Grand Staircase Escalante National Monument: Lower Calf Creek Falls. I wished we could have spent more time here, but it was pouring rain the two days we were here. There are many rugged backroads to explore, but when raining the red dirt turns to a thick clay and we could not risk getting stuck on a backroad. Former President Bill Clinton proclaimed this area a National Monument in 1996. However in 2017, the current administration reduced the size of the monument by 47 percent. I wonder if the folks who made this reduction have actually been to this land? Surely anyone who has been here and seen how beautiful it is would want to persevere this for future generations, right?
Capital Reef National Park: Sunset Point, Hickman Natural Bridge, Grand Wash Trail to the Cassidy Arch Trail, Cathedral Road (need four wheel drive vehicle) to Temple of the Sun and Temple of the Moon
Goblin Valley State Park: They call these rock formations “goblins.” There could be alternate names for them, but you go and see for yourself.
Arches National Park: Delicate Arch Trail. We stayed in Moab which is an awesome small town in the desert of Utah with sweeping views of snow covered mountains in Colorado. And of course we visited the Moab Brewery.
Antelope Island (the largest island in the Great Salt Lake); Antelope Island is beautiful with views of the surrounding snow covered Wasatch Mountain range. Also, one of the largest herds of American buffalo live on the island. The island was nearly empty of tourists while we were there. We were the only ones camping in the Ladyfinger campground. I kept saying to Kilo, “This place is amazing. How is it not more crowded like the National Parks?” And then I got my answer…. First, was the relentless wind. We tried cooking tacos for dinner, but Mother Nature said, “not today” as she flung the taco meat from the grill to the ground. Second, at dusk and dawn the gnats come out. Swarms of little Satans biting us. We had read bugs might be an issue on the island, and in anticipation of this we stopped by the Salt Lake City REI and purchased bug nets for our heads. They certainly helped, but our arms and legs are still covered in itchy bites.
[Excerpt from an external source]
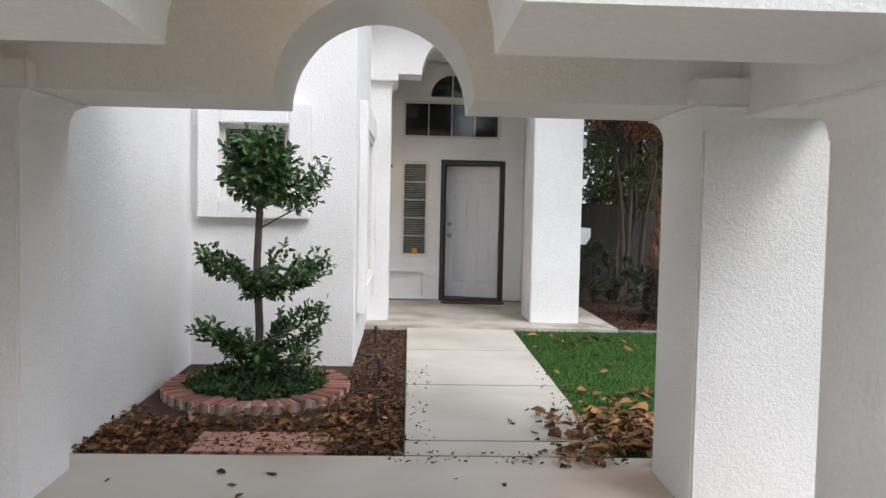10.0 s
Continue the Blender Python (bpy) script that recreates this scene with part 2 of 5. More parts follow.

Ogden, Utah: Ogden has become a hub of outdoor activity, so we put this last on our agenda before returning to Cali. Unfortunately, it has been pouring rain and even snowing since we arrived. There will not be much adventuring here this time, but at least we were finally able to do some laundry.
Tomorrow (Saturday) we drive back to California, and on Tuesday we will head back to the PCT in Agua Dulce. There certainly has not been any melting in the Sierras, and snowpack remains 161 percent above average for the year (which is great for the state of California). While we were in Utah, it literally kept snowing in the Sierras. We will likely have to flip up above the Sierra Mountains from Walker Pass to South Lake Tahoe (or even more North) to continue hiking. When we reach the Northern Terminus of the PCT, we will then come back to hike the Sierra section. This is obviously not ideal, but for our safety we feel it is likely our best option. The Sierra Mountains is one of the primary reasons I wanted to hike the Pacific Crest Trail for its granite towers and alpine lakes. Coming back to do this section in September, we will at least get to see those things rather than just feet of snow.
The road trip to Utah was amazing, but I am ready to get back on trail. Leaving the trail in Agua Dulce was sad as we said goodbye to the bubble of hikers we had been hiking with since almost Campo. Everyone had different plans or solutions for the Sierra Problem. Some (from the East Coast) went to hang out in Los Angeles for a week. Our friend Bart from Germany went to Hawaii. Our friends Sunbear and Cheers went to a wedding in Mexico. Hopefully we will all meet back up in Northern California or Oregon.
The break has been good for my feet as I am still perfecting which hiking shoes and what size (my feet keep growing) work best. The bruises on my hips from the Beast (my backpack) are gone. And I have surely put those eight pounds back on. While we have remained active on this trip, getting back on trail will likely be a shock to our bodies as we readjust to trail living again. I cannot wait (this is not sarcasm).